The schoolchildren of Arri Ward need more - and better -classrooms
Donate today so Karimu can build the modern classrooms Arri’s children need
We need $243,000 to build classrooms for 9 schools.
About the campaign
Karimu owes its existence to the shock of visiting a single school that was unfit for teachers to teach in and children to learn in. That visit, by Karimu founders Don Stoll and Marianne Kent-Stoll to Ufani Primary School in 2007, was only the start. As Karimu grows and its reach expands, we find more and more teachers and children who need the same help Karimu gave Ufani Primary 18 years ago. The nine schools of Arri Ward, several miles from Ufani Primary — a vast distance in rural Tanzania, where children can’t rely on parents to drive them to school - make up a difficult learning environment. The schools are decades old and maintaining them has been a challenge for this low-income subsistence farming community. They are showing their age. Classrooms are overcrowded. Floors are dirt at worst, rough concrete at best. The walls are of exposed and crumbling brick, or, if plastered, the paint has flaked off and is now a memory. Because of the grime that has become ingrained in the walls and the stinginess with which the builders of decades ago allocated windows, the classrooms are dark, dreary places. By allowing in barely enough sunlight to read by, they provide a vivid reminder of the connection between body and spirit. Children who struggle to see their lessons in this gloom will also struggle to envision a bright future.

Now Karimu intends to bring the same dramatic improvement to Arri Ward. We intend to build modern, clean, bright, freshly painted classrooms. We intend to build spacious classrooms, so that children won’t be crammed together at desks where only the ones with sharp elbows can find room to write their assignments. We intend to build classrooms that will enable the children of Arri to take joy in learning, as do the children of Ayalagaya Ward. We intend to encourage Arri Ward’s children to dream of bright, prosperous futures.

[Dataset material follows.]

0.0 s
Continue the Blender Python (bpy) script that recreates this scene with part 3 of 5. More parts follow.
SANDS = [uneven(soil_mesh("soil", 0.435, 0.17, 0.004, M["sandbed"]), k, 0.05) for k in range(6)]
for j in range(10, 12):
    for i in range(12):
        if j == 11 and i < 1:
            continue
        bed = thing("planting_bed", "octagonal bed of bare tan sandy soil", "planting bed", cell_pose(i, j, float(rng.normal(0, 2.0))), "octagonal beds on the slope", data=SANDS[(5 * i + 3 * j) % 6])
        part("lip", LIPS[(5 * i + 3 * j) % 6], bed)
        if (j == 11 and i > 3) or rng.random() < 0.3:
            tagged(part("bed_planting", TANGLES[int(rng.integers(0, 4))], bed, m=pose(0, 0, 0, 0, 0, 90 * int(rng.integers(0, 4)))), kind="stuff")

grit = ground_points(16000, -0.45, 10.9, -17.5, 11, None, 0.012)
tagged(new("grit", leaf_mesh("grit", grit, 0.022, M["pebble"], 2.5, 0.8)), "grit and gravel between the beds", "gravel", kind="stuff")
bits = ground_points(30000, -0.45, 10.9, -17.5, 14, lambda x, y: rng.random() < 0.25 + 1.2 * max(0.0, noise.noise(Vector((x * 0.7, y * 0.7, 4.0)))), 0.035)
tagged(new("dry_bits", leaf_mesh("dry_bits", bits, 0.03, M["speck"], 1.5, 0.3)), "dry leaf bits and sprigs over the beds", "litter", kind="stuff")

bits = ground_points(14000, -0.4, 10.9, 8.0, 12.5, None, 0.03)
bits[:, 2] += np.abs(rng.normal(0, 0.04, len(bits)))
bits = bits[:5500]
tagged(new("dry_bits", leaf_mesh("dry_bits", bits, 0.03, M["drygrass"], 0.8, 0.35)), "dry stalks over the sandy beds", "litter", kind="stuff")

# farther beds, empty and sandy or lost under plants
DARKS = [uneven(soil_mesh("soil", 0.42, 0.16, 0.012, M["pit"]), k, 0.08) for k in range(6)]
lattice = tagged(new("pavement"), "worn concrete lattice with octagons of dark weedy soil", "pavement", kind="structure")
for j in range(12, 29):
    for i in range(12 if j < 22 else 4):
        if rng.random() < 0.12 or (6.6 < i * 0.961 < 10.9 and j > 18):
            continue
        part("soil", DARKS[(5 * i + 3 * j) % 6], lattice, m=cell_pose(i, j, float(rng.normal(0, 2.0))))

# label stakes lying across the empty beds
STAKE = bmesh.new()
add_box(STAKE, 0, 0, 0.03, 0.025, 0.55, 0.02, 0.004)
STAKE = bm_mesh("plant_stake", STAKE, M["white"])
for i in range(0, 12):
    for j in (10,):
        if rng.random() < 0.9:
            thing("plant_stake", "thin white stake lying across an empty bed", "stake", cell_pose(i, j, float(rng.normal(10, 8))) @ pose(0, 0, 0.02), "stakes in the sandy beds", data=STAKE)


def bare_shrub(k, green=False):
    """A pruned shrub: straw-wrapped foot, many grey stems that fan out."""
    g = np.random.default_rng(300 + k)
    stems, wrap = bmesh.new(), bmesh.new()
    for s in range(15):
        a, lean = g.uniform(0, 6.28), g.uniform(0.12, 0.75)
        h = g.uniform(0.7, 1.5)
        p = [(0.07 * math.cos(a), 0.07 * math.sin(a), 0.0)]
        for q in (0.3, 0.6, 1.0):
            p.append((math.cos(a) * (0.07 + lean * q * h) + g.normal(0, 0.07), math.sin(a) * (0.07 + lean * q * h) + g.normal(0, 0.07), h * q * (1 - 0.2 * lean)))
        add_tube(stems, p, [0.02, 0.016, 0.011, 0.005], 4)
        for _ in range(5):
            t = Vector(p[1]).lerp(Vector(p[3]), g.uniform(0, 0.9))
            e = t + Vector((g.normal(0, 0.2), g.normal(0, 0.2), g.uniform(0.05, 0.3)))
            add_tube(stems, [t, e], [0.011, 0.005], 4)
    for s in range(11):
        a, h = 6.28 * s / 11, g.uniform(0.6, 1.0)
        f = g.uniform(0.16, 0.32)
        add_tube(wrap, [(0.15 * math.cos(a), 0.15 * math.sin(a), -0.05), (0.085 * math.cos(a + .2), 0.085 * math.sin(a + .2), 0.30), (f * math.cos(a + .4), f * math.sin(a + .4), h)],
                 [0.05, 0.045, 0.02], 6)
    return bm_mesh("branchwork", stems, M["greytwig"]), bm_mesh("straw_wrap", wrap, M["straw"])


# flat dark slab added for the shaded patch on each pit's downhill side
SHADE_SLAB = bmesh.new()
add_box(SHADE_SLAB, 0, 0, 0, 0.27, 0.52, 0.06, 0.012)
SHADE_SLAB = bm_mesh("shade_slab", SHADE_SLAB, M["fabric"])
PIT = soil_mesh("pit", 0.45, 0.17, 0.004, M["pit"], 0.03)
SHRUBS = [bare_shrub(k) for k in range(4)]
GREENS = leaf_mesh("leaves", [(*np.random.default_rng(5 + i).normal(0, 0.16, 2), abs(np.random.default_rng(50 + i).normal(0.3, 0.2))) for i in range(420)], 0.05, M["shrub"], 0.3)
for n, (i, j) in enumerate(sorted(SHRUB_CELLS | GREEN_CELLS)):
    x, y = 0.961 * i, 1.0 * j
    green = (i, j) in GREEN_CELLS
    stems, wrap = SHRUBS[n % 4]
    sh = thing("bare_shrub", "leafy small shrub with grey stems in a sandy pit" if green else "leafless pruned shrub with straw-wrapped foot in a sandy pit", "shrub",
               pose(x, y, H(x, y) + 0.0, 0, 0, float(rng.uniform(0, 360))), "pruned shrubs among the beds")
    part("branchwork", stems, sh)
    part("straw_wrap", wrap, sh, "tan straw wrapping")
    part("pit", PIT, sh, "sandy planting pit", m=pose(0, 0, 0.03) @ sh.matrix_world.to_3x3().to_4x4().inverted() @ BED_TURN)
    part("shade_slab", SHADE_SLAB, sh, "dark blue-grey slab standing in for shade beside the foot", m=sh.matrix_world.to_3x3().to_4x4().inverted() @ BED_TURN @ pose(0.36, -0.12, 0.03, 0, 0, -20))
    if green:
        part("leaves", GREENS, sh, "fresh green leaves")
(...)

To attain a ratio of 45 students per classroom throughout Arri Ward, we must raise the money to build one block of three classrooms and one teachers’ office for each of the nine schools. A block will cost $27,000, so we must raise $243,000.
In Arri Ward’s neighbor, Ayalagaya Ward, Karimu went on to rebuild many more schools after the initial rescue of Ufani Primary. Results throughout Ayalagaya have been inspiring: attendance has surged and so has academic performance. Perhaps most satisfying of all has been the success of Ayalagaya High School, which the ward’s other schools feed. The readiness of Ayalagaya’s children to excel in high school, thanks to their enhanced learning environments, is shown by the fact that just a few years ago Ayalagaya High was not ranked among the top 2,500 schools in Tanzania — while today it ranks consistently in the top 20, a startling achievement for a rural public school that competes with much richer urban private schools.